In 1937 Ilyin claims: “By proposing the ideas of “soldato” and “sacrificio” as the main civic ideas the Italian fascism has spoken out in accordance to its own Roman tradition the very things that the Rus’ was originally based upon and built: ideas of Monomakh and Sergius of Radonezh, ideas of Russian missionaries and Russian colonization, ideas of Minin and Pozharsky, ideas of serfdom, ideas of Peter the Great and Suvorov, ideas of Russian Army and of the White movement”. And “fascism does not give us a new idea, but only gives us new attempts to implement this Christian, Russian, national idea in our given conditions in accordance with our views”.

Even after the war, in 1948 in his article “About fascism” Ilyin writes: “Fascism is a complex, multifaceted and historically speaking by far not a used up phenomena.

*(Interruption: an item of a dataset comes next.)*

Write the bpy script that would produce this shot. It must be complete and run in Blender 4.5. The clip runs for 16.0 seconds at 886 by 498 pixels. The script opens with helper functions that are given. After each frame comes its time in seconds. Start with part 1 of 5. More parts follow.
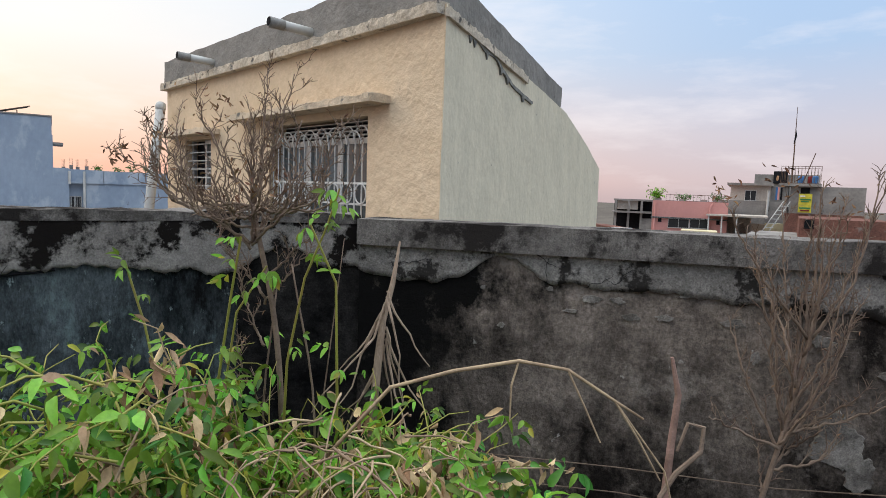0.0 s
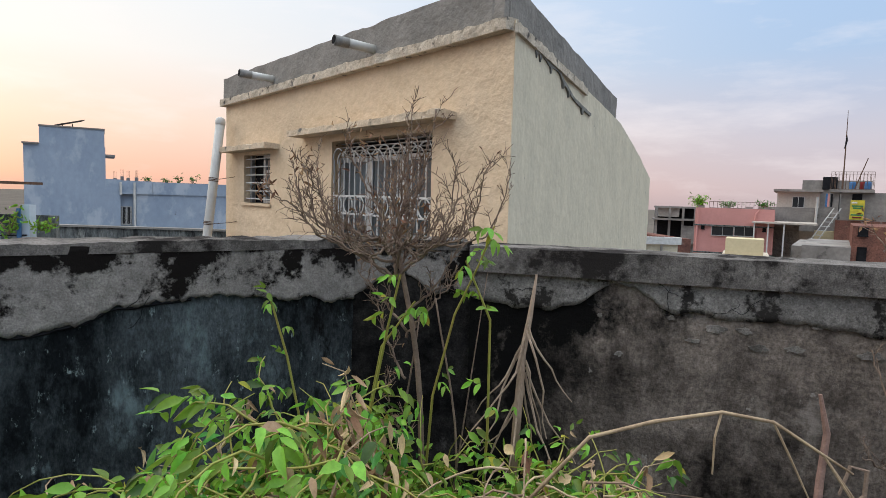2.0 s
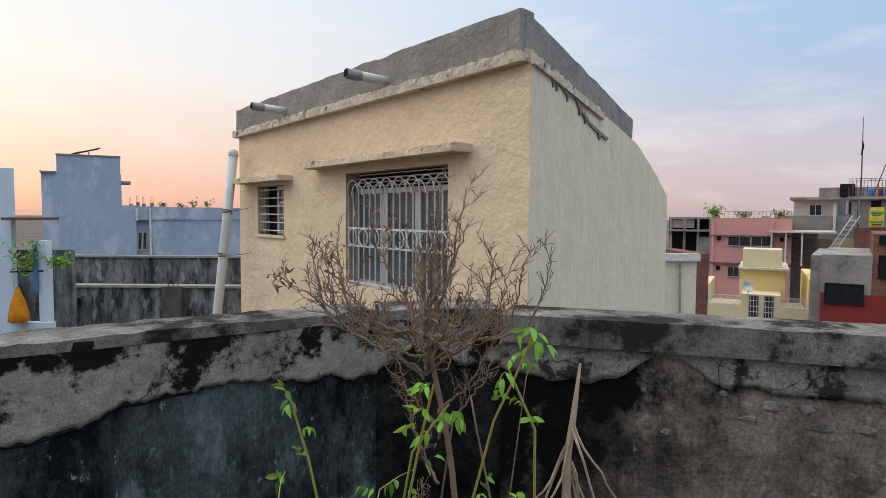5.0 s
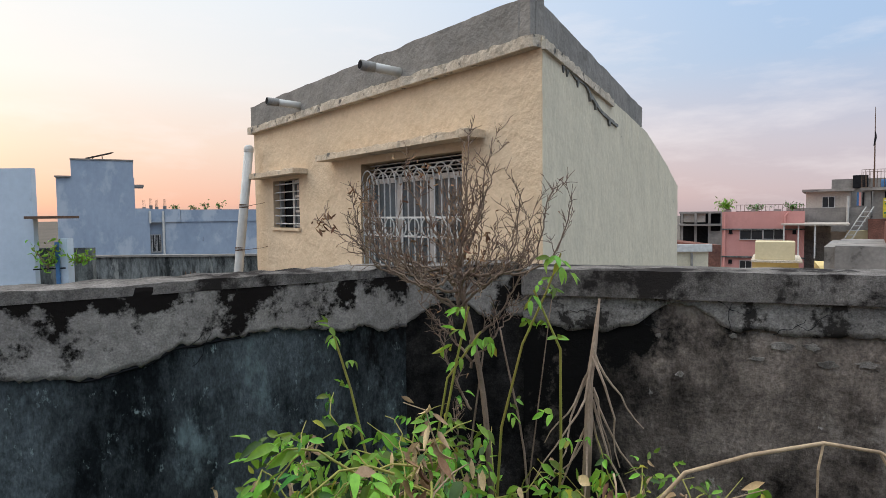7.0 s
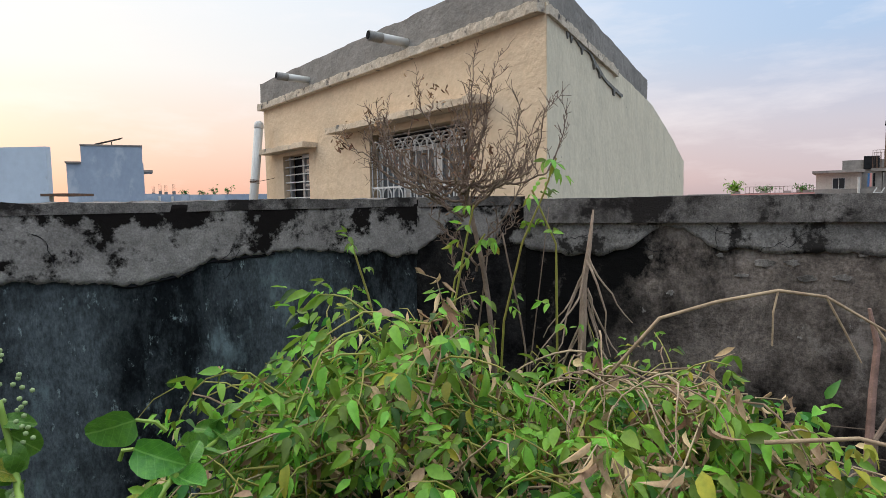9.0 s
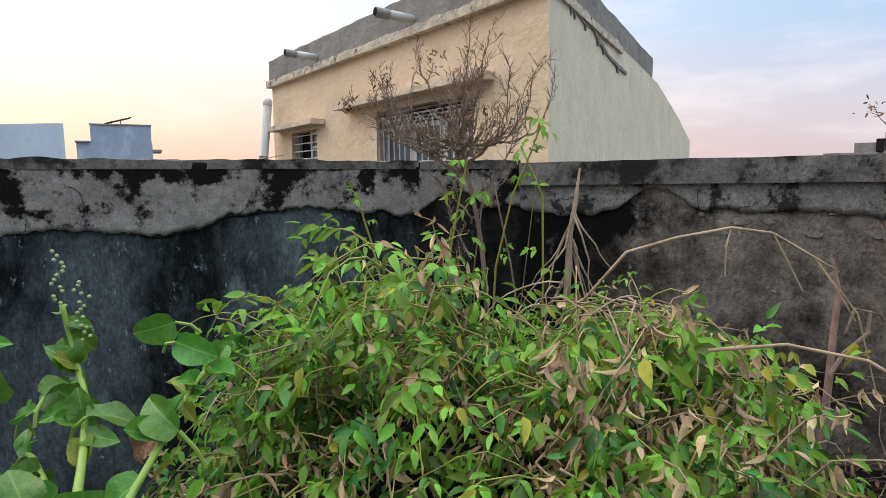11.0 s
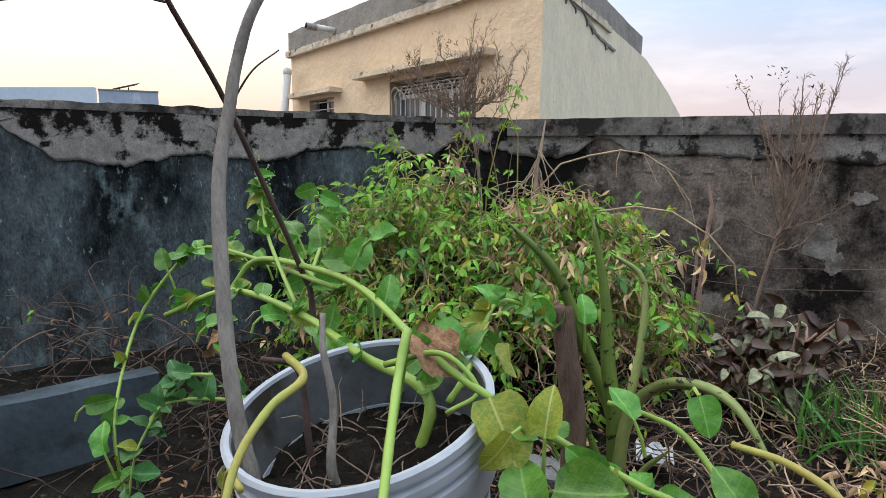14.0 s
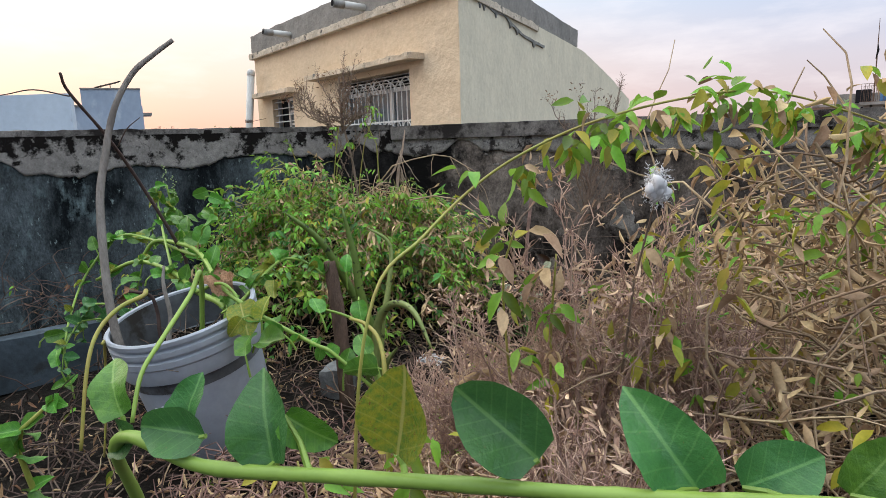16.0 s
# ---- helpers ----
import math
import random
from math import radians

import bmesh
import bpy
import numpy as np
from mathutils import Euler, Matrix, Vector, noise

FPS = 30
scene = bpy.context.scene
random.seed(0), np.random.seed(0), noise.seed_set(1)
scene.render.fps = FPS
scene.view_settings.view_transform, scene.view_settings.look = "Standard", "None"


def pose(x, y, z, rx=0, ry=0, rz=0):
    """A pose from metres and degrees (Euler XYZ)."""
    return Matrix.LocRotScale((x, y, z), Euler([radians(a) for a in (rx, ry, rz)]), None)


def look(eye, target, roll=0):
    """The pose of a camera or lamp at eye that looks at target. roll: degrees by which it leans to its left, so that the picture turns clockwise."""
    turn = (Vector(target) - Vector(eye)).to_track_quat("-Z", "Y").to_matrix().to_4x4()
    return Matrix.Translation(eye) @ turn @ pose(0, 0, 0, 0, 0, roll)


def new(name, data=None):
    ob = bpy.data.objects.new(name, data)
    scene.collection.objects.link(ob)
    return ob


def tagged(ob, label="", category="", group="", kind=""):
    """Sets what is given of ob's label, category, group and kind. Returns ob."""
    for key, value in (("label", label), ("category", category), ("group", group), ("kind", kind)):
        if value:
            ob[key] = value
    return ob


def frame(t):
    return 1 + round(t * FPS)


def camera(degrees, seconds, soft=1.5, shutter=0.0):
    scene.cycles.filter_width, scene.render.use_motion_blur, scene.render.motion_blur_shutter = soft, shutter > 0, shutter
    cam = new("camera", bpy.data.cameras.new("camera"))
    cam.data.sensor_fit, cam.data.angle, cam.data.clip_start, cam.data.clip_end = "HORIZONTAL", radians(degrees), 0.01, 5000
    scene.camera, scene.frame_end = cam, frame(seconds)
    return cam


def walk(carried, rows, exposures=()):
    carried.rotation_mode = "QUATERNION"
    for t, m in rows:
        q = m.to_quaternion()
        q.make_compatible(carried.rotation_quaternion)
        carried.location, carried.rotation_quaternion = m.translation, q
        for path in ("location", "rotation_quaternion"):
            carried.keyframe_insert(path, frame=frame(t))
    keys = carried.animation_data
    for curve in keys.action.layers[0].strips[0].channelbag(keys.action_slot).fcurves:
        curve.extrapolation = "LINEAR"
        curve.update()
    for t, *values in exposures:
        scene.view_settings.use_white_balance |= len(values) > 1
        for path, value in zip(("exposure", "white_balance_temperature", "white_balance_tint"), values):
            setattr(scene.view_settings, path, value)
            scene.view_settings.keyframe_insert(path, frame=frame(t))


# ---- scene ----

It has the healthy and the sick, old and new, state-conservative and destructive features. That is why in assessing it we need to be calm and just”. In this piece Ilyin is enumerating the mistakes that Hitler and Mussolini made and finishes with a warning to his future followers: “Franco and Salazar understood this and are trying to avoid these mistakes. They don’t call their regimes “fascist”. Let’s hope that Russian patriots will reflect upon the mistakes of fascism and national-socialism in full and will not repeat them”. This article is part of the collection known as “Our tasks” – quotes from where feature Putin’s public speeches.

Despite all the horrors of war, Holocaust and unseen destruction of Europe, Ivan Ilyin did not reject the ideas of fascism but immediately proposed how to make it better, by avoiding several mistakes his contemporaries made. This is something you can get convicted with in today’s Russia under the “Article 354.1 Criminal code of the Russian Federation. Rehabilitation of Nazism”. The very fact that the rulers of Russia, the Duma, the Church and the TV are cleansing the image of Ilyin, legitimizing him as a true Russian philosopher cannot but cause total rejection and resentment. Moreover in a country where its people are proud of “defeating fascism”, cherishing Ilyin is a tragic irony.